TORINO – Ancora tre mesi. Almeno tre mesi. Dusan Vlahovic non ha clessidre in casa, e tutto sommato può considerarlo un bene: se ne avesse, scoprirebbe che il tempo è destinato a scorrere lento, lentissimo, soprattutto con così tante partite da giocare e l’impossibilità di partecipare. Fuori ormai (e già) da due settimane, l’attaccante serbo sta impiegando il tempo come può, come deve: ha iniziato da giorni l’iter di recupero successivo all’operazione, per il resto cerca di stare al fianco della squadra nel modo più genuino possibile. Cioè: fisicamente è lì, a supportare tutti, pur non potendo ancora indossare gli scarpini e correre sul prato verde della Continassa. Poco importa, al nove. Che resta il più grande trascinatore di questo gruppo, che pure per questo non vuole perdere tutta la considerazione guadagnata in questi ultimi anni. A tratti di enorme sofferenza, vero. Però in alcune parti di ferocia pura, quella che gli è stata chiesta in particolare in questi mesi, quelli in cui occorreva un punto di riferimento fortissimo tra campo e fuori. Vlahovic ha eseguito. Anzi, si è trovato pure a suo agio nel vestire i panni del leader, e magari non avrà realizzato frotte di reti, però il suo peso specifico si è sentito e non poco. Ecco, da quella sensazione vorrebbe ripartire e farlo il prima possibile. Di sicuro, prima che si ritrovi incastrato nella sosta primaverile, sulla quale punta per ritrovare la condizione per un grande finale di stagione, e chissà con cosa in palio.
Juve, ecco quando potrebbe tornare Vlahovic
Ha messo una data nel mirino, il centravanti: è il 22 marzo 2026, è Juve-Sassuolo, è il giorno in cui vorrebbe certamente essere a disposizione del tecnico, però dirsi anche pienamente recuperato.
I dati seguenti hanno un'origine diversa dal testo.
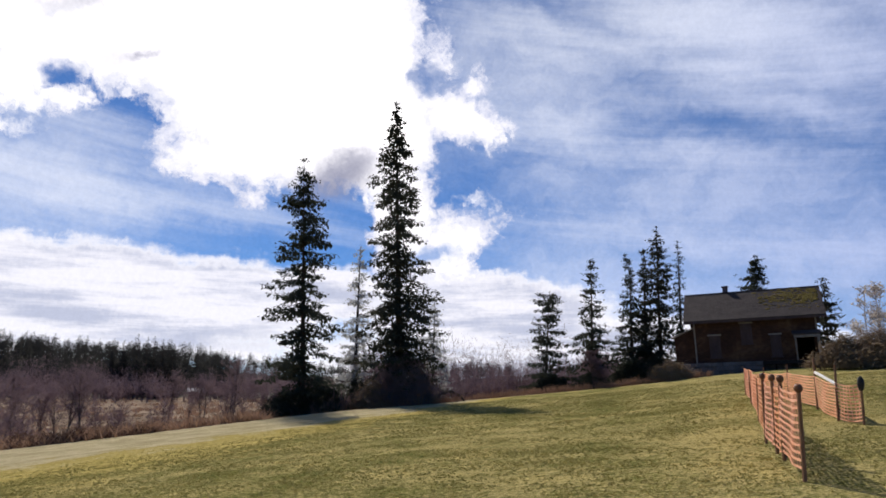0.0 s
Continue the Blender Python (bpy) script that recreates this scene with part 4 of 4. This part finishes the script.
# ---- house ----
def make_house():
    house = new("house")
    house.matrix_world = pose(22.2, 62.1, 3.58, 0, -2.8, -25) @ Matrix.Diagonal((0.855, 1, 1, 1))
    depth, eave, ridge = 7.2, 3.72, 6.5
    u0, u1 = 0.9, 12.4
    openings = [(2.3, 3.4, 0.45, 2.35), (5.4, 6.5, 1.55, 3.3), (8.1, 9.1, 0.35, 2.2), (10.5, 12.05, -0.05, 2.15)]

    def siding(name, a, b, v, top, holes=(), flip=1):
        """Lapped boards with openings, as one wall."""
        bm = bmesh.new()
        rows = int(top / 0.2)
        for r in range(rows):
            z0, z1 = r * 0.2, r * 0.2 + 0.212
            cuts = sorted((h0, h1) for h0, h1, w0, w1 in holes if w0 < z1 - 0.05 and w1 > z0 + 0.05)
            at = a
            for h0, h1 in cuts + [(b, b)]:
                if h0 > at + 0.02:
                    made = block(bm, at, h0, v, v + 0.16, z0, z1)
                at = h1
        for vert in bm.verts:
            low = (vert.co.z / 0.2) % 1
            if vert.co.y < v + 0.05 and low < 0.03:
                vert.co.y -= 0.028
        return part(name, bm, SIDING, house)

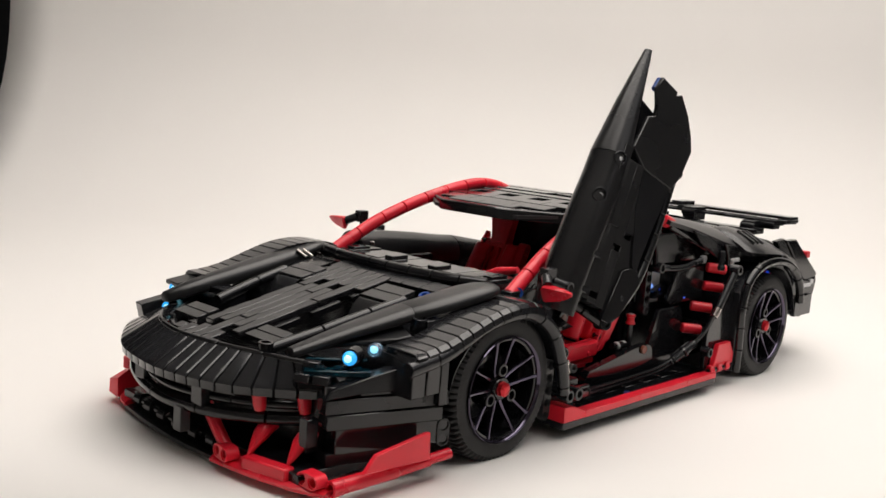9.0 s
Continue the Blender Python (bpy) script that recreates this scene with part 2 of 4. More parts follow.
def run(pts, r, parent, mat, name, s=-1, piece=0.016, gap=0.0003, n=14, label=""):
    """A chain of short round pieces along a curve, each a part."""
    p = spline(pts, 10)
    acc, cuts = 0.0, [0]
    for i in range(1, len(p)):
        acc += (p[i] - p[i - 1]).length
        if acc >= piece * len(cuts):
            cuts.append(i)
    if len(p) - 1 - cuts[-1] > 2:
        cuts.append(len(p) - 1)
    else:
        cuts[-1] = len(p) - 1
    for a, b in zip(cuts, cuts[1:]):
        seg = p[a:b + 1]
        if len(seg) < 2:
            continue
        d0, d1 = (seg[1] - seg[0]).normalized(), (seg[-1] - seg[-2]).normalized()
        seg = [seg[0] + d0 * gap, seg[0] + d0 * (gap + 0.0004), *seg[1:-1], seg[-1] - d1 * (gap + 0.0004), seg[-1] - d1 * gap]
        rr = [r] * len(seg)
        rr[0] = rr[-1] = r * 0.88
        part(name, G().tube(seg, rr, n, 1), mat, parent, label, s)


def lerp(a, b, t):
    return a + (b - a) * t


def table(xs, ys, x):
    return float(np.interp(x, xs, ys))


# ---- the setting: paper sweep on a table, dim room round it ----
def sheet():
    """A paper sweep: flat under the model, bent up behind it across the line of sight."""
    d, e = V((0.74, 0.67, 0)), V((-0.67, 0.74, 0))
    prof = [(-0.365, 0.0), (-0.2, 0.0), (0.0, 0.0), (0.5, 0.0)]
    for i in range(1, 13):
        a = math.pi / 2 * i / 12
        prof.append((0.55 + 0.32 * math.sin(a), 0.32 - 0.32 * math.cos(a)))
    prof += [(0.87, 0.8), (0.87, 1.45)]
    g = G()
    vs, n = [], 25
    for w in range(n):
        q = lerp(-0.95, 0.836, w / (n - 1))
        for u, z in prof:
            vs.append(d * u + e * q + V((0, 0, z - 0.0016)))
    k = len(prof)
    fs = [[i * k + j, i * k + j + 1, (i + 1) * k + j + 1, (i + 1) * k + j] for i in range(n - 1) for j in range(k - 1)]
    g.add(vs, fs)
    ob = part("backdrop", g, PAPER, None)
    m = ob.modifiers.new("thickness", "SOLIDIFY")
    m.thickness, m.offset = 0.002, -1
    return tagged(ob, "warm white paper sweep curving up behind the model car", "backdrop", kind="structure")


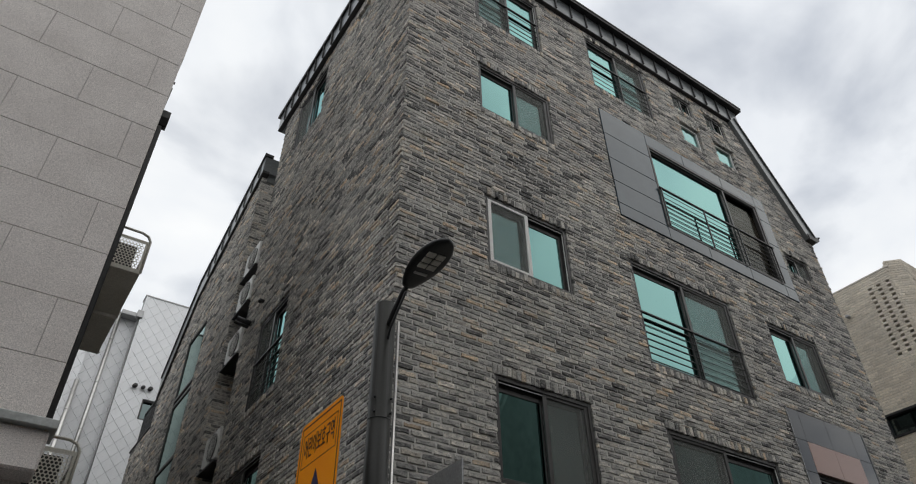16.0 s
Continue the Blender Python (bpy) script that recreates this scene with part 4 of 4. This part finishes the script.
def shingled(name, x0, x1, z0, z1, y, holes):
    """A wall under diamond shingles; each shingle laps with its lower point proud."""
    w = part(name, moved(backing(x0, x1, 0, z1, holes, [], 0.012, 0.4, 0.0), pose(0, y, 0)), M_JOINT_T, white_house, "white diamond-shingled wall")
    du, dz = 0.205, 0.234
    me = bpy.data.meshes.new("shingle")
    g = 0.004
    v = [(0, -0.004, dz - g), (-du + g, -0.004, 0), (0, -0.014, -dz + g), (du - g, -0.004, 0), (0, 0.01, dz - g), (-du + g, 0.01, 0), (0, 0.01, -dz + g), (du - g, 0.01, 0)]
    me.from_pydata(v, [], [(0, 1, 2, 3), (0, 4, 5, 1), (1, 5, 6, 2), (2, 6, 7, 3), (3, 7, 4, 0)])
    me.materials.append(M_WHITE_T)
    n, bm = 0, bmesh.new()
    j = 0
    z = z1
    while z > z0:
        x = x0 + (du if j % 2 else 0)
        while x < x1 + du:
            inside = x0 + du - 0.01 <= x <= x1 - du + 0.01 and z <= z1 - dz + 0.01
            clear = not any(h[0] - du < x < h[1] + du and h[2] - dz < z < h[3] + dz for h in holes)
            if inside and clear:
                hang("shingle", me, w, m=pose(x, y, z))
                n += 1
            else:
                edge = [((x0, 0, 0), (-1, 0, 0)), ((x1, 0, 0), (1, 0, 0)), ((0, 0, z1), (0, 0, 1))]
                sets = [edge]
                for h in holes:
                    if h[0] - du < x < h[1] + du and h[2] - dz < z < h[3] + dz:
                        mid = [((h[0], 0, 0), (-1, 0, 0)), ((h[1], 0, 0), (1, 0, 0))]
                        sets = [edge + [((h[0], 0, 0), (1, 0, 0))], edge + [((h[1], 0, 0), (-1, 0, 0))],
                                edge + mid + [((0, 0, h[3]), (0, 0, -1))], edge + mid + [((0, 0, h[2]), (0, 0, 1))]]
                for cuts in sets:
                    b2 = bmesh.new()
                    b2.from_mesh(me)
                    b2.transform(pose(x, y, z))
                    for co, no in cuts:
                        bmesh.ops.bisect_plane(b2, geom=b2.verts[:] + b2.edges[:] + b2.faces[:], plane_co=co, plane_no=no, clear_outer=True)
                    tmp = bpy.data.meshes.new("cut")
                    b2.to_mesh(tmp)
                    b2.free()
                    bm.from_mesh(tmp)
                    bpy.data.meshes.remove(tmp)
            x += 2 * du
        z -= dz
        j += 1
    tagged(part("cut_shingles", bm, M_WHITE_T, w), kind="stuff")
    return w


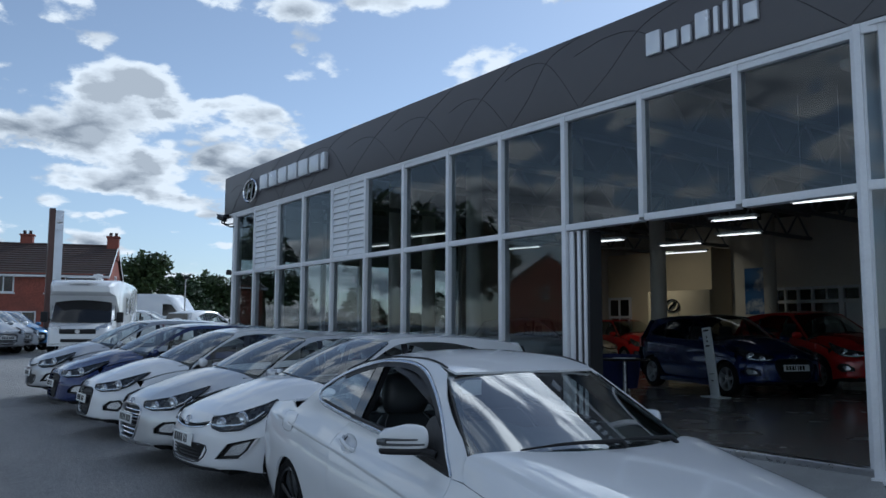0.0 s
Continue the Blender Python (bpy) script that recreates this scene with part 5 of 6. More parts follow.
        for x in (AX, -AX):
            wm = Matrix.Translation((x, sd * .84 * wide_k, AZ)) @ pose(0, 0, 0, -90 * sd, 0, 0)
            bm = lathe(bmesh.new(), [(.352, -.5), (.352, 0)], 24, wm)
            lathe(bm, [(0, -.5), (.36, -.5)], 24, wm)
            bmesh.ops.delete(bm, geom=[v for v in bm.verts if v.co.z < .15], context="VERTS")
            part("wheel_well", bm, DARK, car)
            wheel(car, x, sd * .745 * wide_k, .302 * (1.03 if K > 1.03 else 1), sd, .302 * (1.06 if K > 1.03 else 1), .20, .205, 5, RIM_S, True, .2)
            if clad:
                part("arch_cladding", tube(bmesh.new(), [(px, sd * (S0(px, pz) * wide_k + .002), pz * K) for px, pz in arc(x, AZ, AR + .02, 0 if x > 0 else -4, 184, 18) if px < 1.55], .03, 6, squash=((0, 1, 0), .5)), BLACK, car)
        # door mirror
        mi = sub("door_mirror", car)
        rings = [[(.70 + .055 * f * math.cos(a) + .02 * (y - .82), sd * y * wide_k, (1.005 + .065 * f * math.sin(a)) * K) for a in [2 * math.pi * k / 14 for k in range(14)]] for y, f in ((.79, .6), (.82, .95), (.90, 1.0), (.96, .85), (.985, .45))]
        part("shell", loops(bmesh.new(), rings), paint, mi, sharp=60)
        part("foot", tube(bmesh.new(), [(.70, sd * .72 * wide_k, .945 * K), (.70, sd * .80 * wide_k, .975 * K)], .022, 8), BLACK, mi)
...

Dusan sa benissimo quanto e come forzare in questo momento serva davvero a poco, perciò ha capito di non potersi fare delle promesse. Fissare gli obiettivi, fissarne almeno di concreti, è però un’altra roba, certamente più attuabile. E allora, lavora su quel calendario. E lavora per renderlo percorribile, un passo dopo l’altro, finché la stagione non dirà cosa sia stata la Juventus. E quale sia stato il suo apporto. Determinante, almeno per capire i prossimi passi. Perché se la squadra sta cercando una nuova dimensione senza il proprio numero nove, pure il numero nove sta provando a trovarne una senza la prova del campo a supporto.